The graphic image of the two women on the Camden night bus in London on 30th May 2019 was truly shocking. This unprovoked attack was a case of vile homophobic bullying. The bloodied and distraught faces of the two innocent women caused shock and outrage. The UK is largely an inclusive and tolerant nation. However, this vile incident highlights the bigoted view that many still hold in relation to same-sex couples.

When the subject of bullying appears in the media, a common misconception is that it is something that occurs in schools or the workplace. However, stories and reports of homophobic bullying and intolerant behaviour are becoming more widespread. Disrespecting, disagreeing with or being intolerant of the sexual orientation of others is a mindset that many people adhere to.

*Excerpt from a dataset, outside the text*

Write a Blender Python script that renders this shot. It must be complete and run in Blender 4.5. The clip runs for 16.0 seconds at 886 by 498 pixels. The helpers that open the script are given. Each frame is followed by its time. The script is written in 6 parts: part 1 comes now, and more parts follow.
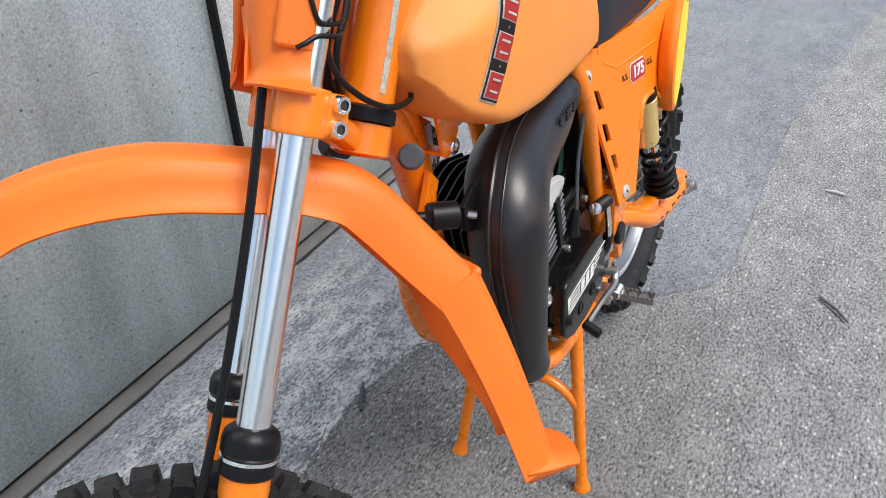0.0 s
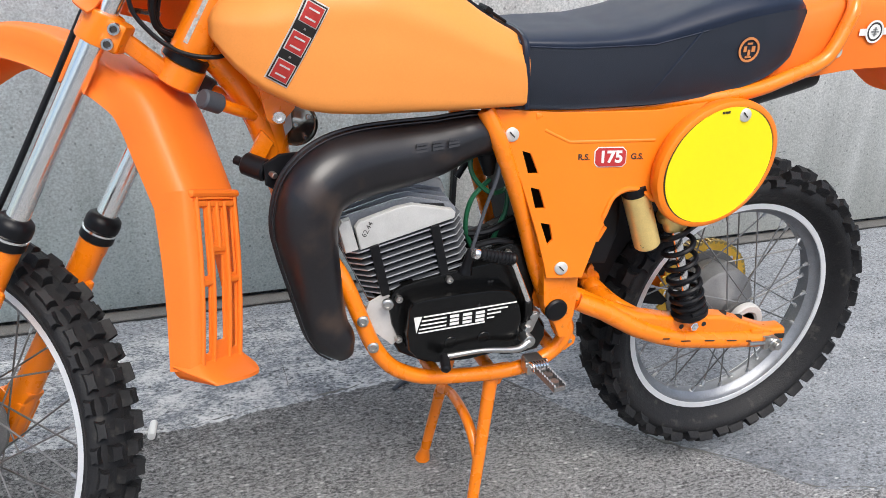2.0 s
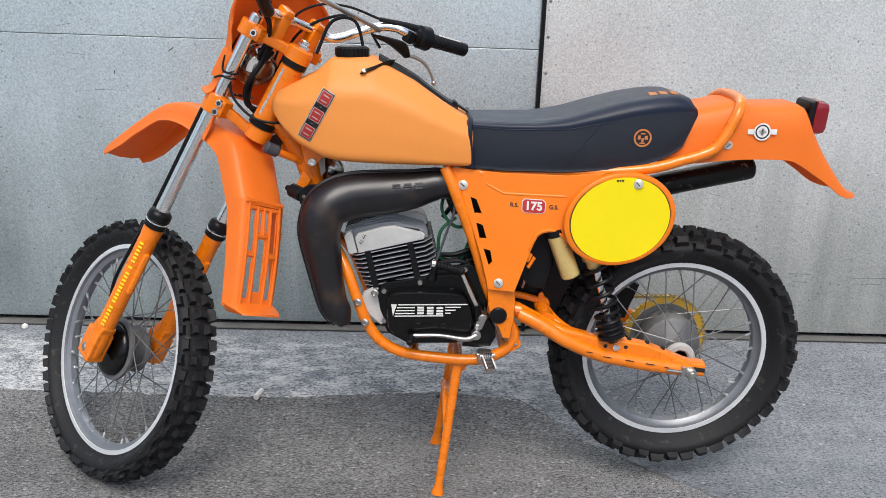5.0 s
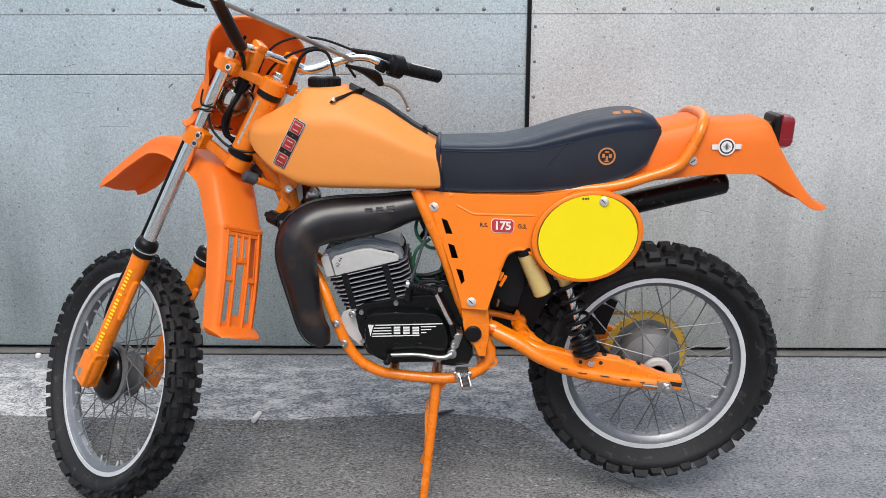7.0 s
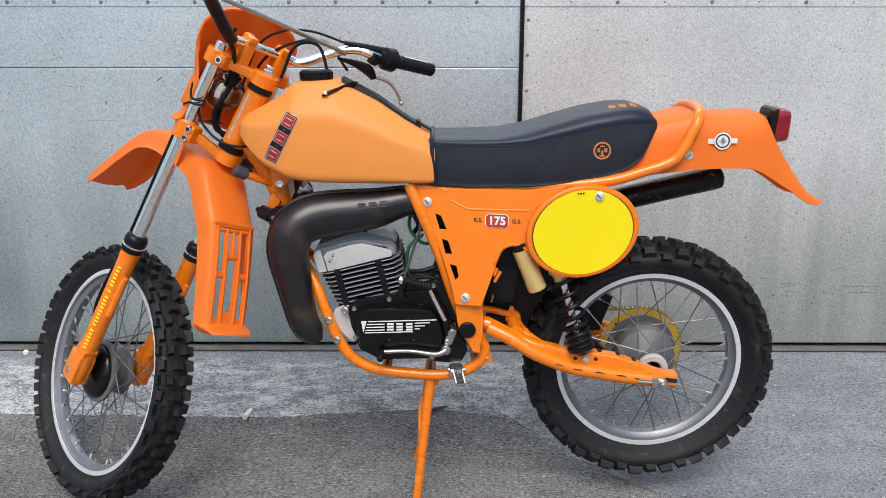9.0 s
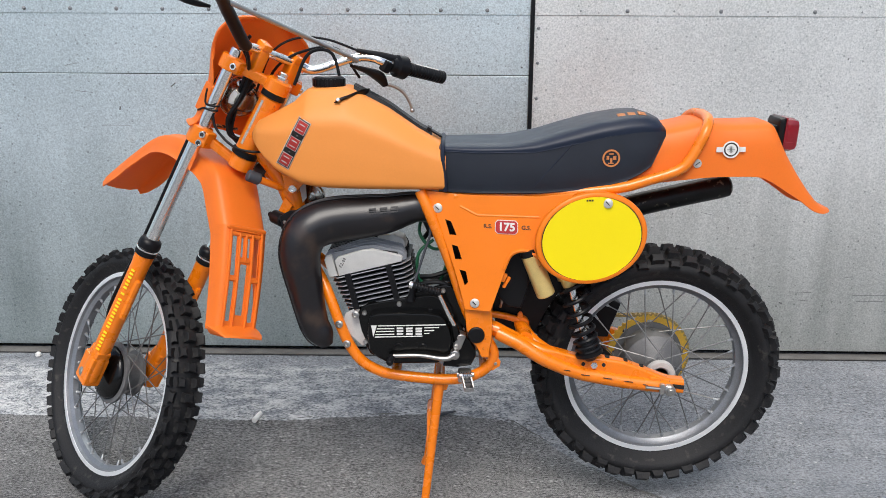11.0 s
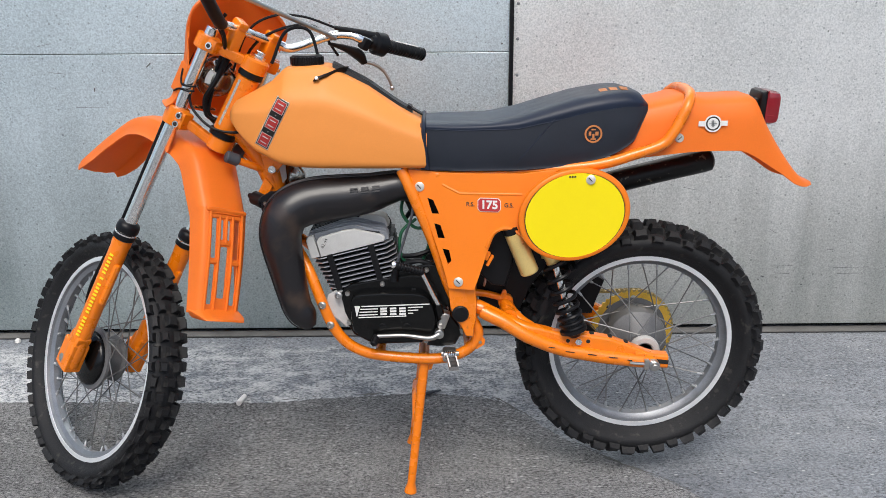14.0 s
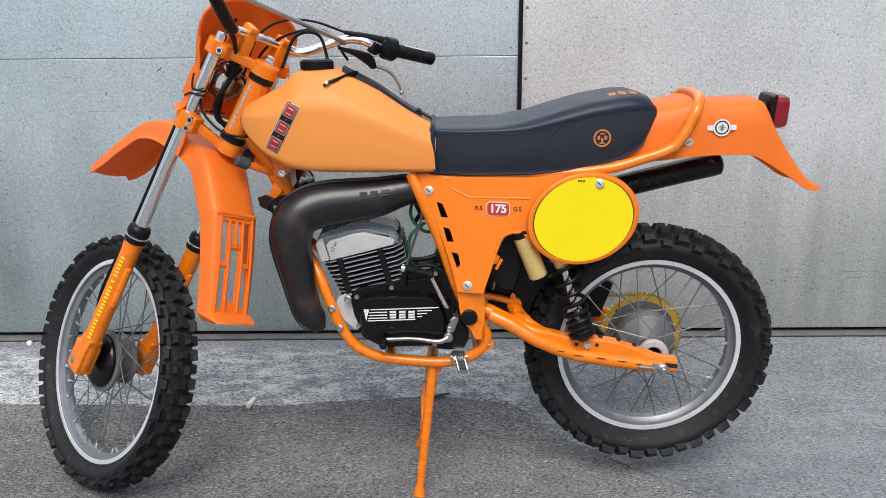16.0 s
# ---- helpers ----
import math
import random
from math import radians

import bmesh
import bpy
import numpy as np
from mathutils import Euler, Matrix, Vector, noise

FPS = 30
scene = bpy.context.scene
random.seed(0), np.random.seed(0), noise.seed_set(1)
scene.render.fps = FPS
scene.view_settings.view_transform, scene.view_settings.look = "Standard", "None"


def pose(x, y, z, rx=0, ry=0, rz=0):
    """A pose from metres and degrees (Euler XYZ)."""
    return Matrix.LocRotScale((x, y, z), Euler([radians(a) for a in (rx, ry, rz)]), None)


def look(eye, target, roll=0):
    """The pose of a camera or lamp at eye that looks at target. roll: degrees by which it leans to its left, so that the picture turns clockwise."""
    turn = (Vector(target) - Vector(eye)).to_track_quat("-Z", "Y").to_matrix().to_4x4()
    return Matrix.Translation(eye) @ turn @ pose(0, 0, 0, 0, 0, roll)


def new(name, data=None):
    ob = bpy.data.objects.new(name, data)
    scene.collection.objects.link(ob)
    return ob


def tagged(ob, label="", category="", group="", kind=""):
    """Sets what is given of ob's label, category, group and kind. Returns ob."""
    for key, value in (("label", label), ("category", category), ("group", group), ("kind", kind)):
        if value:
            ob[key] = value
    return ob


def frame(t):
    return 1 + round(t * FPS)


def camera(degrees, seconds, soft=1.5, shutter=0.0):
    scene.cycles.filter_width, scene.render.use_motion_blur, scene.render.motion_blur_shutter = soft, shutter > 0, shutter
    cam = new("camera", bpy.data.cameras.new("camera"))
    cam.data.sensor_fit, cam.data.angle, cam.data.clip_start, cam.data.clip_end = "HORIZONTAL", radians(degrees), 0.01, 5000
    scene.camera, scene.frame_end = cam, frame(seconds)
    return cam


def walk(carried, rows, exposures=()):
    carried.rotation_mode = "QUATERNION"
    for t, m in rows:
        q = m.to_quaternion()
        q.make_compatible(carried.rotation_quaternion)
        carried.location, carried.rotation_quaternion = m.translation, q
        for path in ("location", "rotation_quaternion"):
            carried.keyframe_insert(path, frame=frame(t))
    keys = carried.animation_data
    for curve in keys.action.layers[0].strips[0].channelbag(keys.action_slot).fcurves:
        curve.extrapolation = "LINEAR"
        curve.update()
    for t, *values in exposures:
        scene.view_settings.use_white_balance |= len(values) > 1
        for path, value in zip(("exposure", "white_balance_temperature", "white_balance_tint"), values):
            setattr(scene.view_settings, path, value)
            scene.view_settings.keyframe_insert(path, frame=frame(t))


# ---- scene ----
cam = camera(54.6, 16.0, soft=0.65)
PATH = [
    (0, (-0.8, -0.467, 1.259), (0.709, 0.355, 0.236), -4.0),
    (0.5, (-0.676, -0.697, 1.252), (0.674, 0.449, 0.323), -1.6),
    (1, (-0.57, -0.959, 1.242), (0.551, 0.445, 0.363), 0.9),
    (1.5, (-0.371, -1.065, 1.228), (0.545, 0.487, 0.36), 1.9),
    (2, (-0.186, -1.259, 1.216), (0.477, 0.425, 0.366), 3.1),
    (2.5, (-0.007, -1.356, 1.218), (0.51, 0.396, 0.404), 3.2),
    (3, (0.133, -1.515, 1.23), (0.45, 0.301, 0.454), 3.3),
    (3.5, (0.187, -1.646, 1.256), (0.363, 0.222, 0.563), 2.0),
    (4, (0.19, -1.784, 1.269), (0.317, 0.096, 0.6), 1.3),
    (4.2, (0.188, -1.857, 1.26), (0.318, 0.03, 0.609), 2.0),
    (6.3, (0.439, -2.099, 1.257), (0.421, -0.174, 0.713), 0.4),
    (6.5, (0.436, -2.099, 1.26), (0.418, -0.173, 0.72), 0.2),
    (7, (0.434, -2.097, 1.259), (0.404, -0.168, 0.729), -0.1),
    (7.5, (0.433, -2.089, 1.258), (0.395, -0.161, 0.727), -0.0),
    (8, (0.433, -2.079, 1.256), (0.404, -0.155, 0.714), -0.2),
    (8.5, (0.428, -2.073, 1.255), (0.423, -0.148, 0.711), -0.0),
    (11, (0.419, -2.096, 1.258), (0.395, -0.167, 0.731), 0.3),
    (11.5, (0.414, -2.1, 1.258), (0.392, -0.17, 0.733), 0.5),
    (12, (0.414, -2.101, 1.258), (0.401, -0.169, 0.739), 0.6),
    (12.5, (0.413, -2.095, 1.256), (0.426, -0.171, 0.709), 0.4),
    (13, (0.413, -2.089, 1.256), (0.434, -0.173, 0.685), 0.1),
    (13.5, (0.416, -2.085, 1.255), (0.436, -0.17, 0.677), -0.2),
    (14, (0.418, -2.082, 1.255), (0.435, -0.167, 0.68), -0.3),
    (14.5, (0.417, -2.082, 1.254), (0.431, -0.168, 0.676), -0.3),
    (15, (0.418, -2.084, 1.254), (0.429, -0.169, 0.677), -0.2),
    (15.5, (0.416, -2.087, 1.258), (0.411, -0.172, 0.68), -0.3),
    (16, (0.417, -2.088, 1.259), (0.414, -0.17, 0.69), -0.4),
]
EXPOSURES = [(0.0, 0.5), (1.0, 0.52), (1.5, 0.52), (2.5, 0.5), (3.5, 0.34), (6.0, 0.18), (16.0, 0.18)]
walk(cam, [(t, look(eye, target, roll)) for t, eye, target, roll in PATH], EXPOSURES)

# ---- light ----
world = bpy.data.worlds.new("sky")
world.use_nodes = True
scene.world = world
sky = world.node_tree.nodes.new("ShaderNodeTexSky")
sky.sky_type, sky.sun_disc = "NISHITA", False
SUN_ELEVATION, SUN_AZIMUTH = 55.0, 182.0
sky.sun_elevation, sky.sun_rotation = radians(SUN_ELEVATION), radians(SUN_AZIMUTH)
sky.air_density, sky.dust_density, sky.ozone_density = 1.0, 2.5, 1.0
background = world.node_tree.nodes["Background"]
background.inputs["Strength"].default_value = 0.135
world.node_tree.links.new(sky.outputs[0], background.inputs[0])
sun = new("sun", bpy.data.lights.new("sun", "SUN"))
sun.data.energy, sun.data.angle, sun.data.color = 2.25, radians(32), (1.0, 0.97, 0.92)
reach = Vector((math.sin(radians(SUN_AZIMUTH)) * math.cos(radians(SUN_ELEVATION)), math.cos(radians(SUN_AZIMUTH)) * math.cos(radians(SUN_ELEVATION)), math.sin(radians(SUN_ELEVATION))))
sun.matrix_world = look(reach * 20, (0, 0, 0))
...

However, thinking something and acting hatefully on those thoughts are two very different matters. Bullying, abuse and hate speech are the types of behaviour that do not belong in an inclusive, progressive society.

The saying ‘If you have nothing nice to say, say nothing at all’ rings true here. It is often the case that those who take part in homophobic abuse do so in a group or gang, as was evident in the Camden incident. The type of bully who finds this behaviour acceptable is often intolerant of minority groups. They are likely to engage in racism and other forms of bigoted behaviour, and they are also likely to encourage others to support them or condone their actions.

It is important that homophobic bullying is swiftly and publicly condemned. Those in authority have a duty to stamp out bullying of all types. This includes introducing new laws that make it a criminal offence to engage in any form of homophobic bullying online or offline. Society must learn that homophobic intolerance is not acceptable in a civilised society.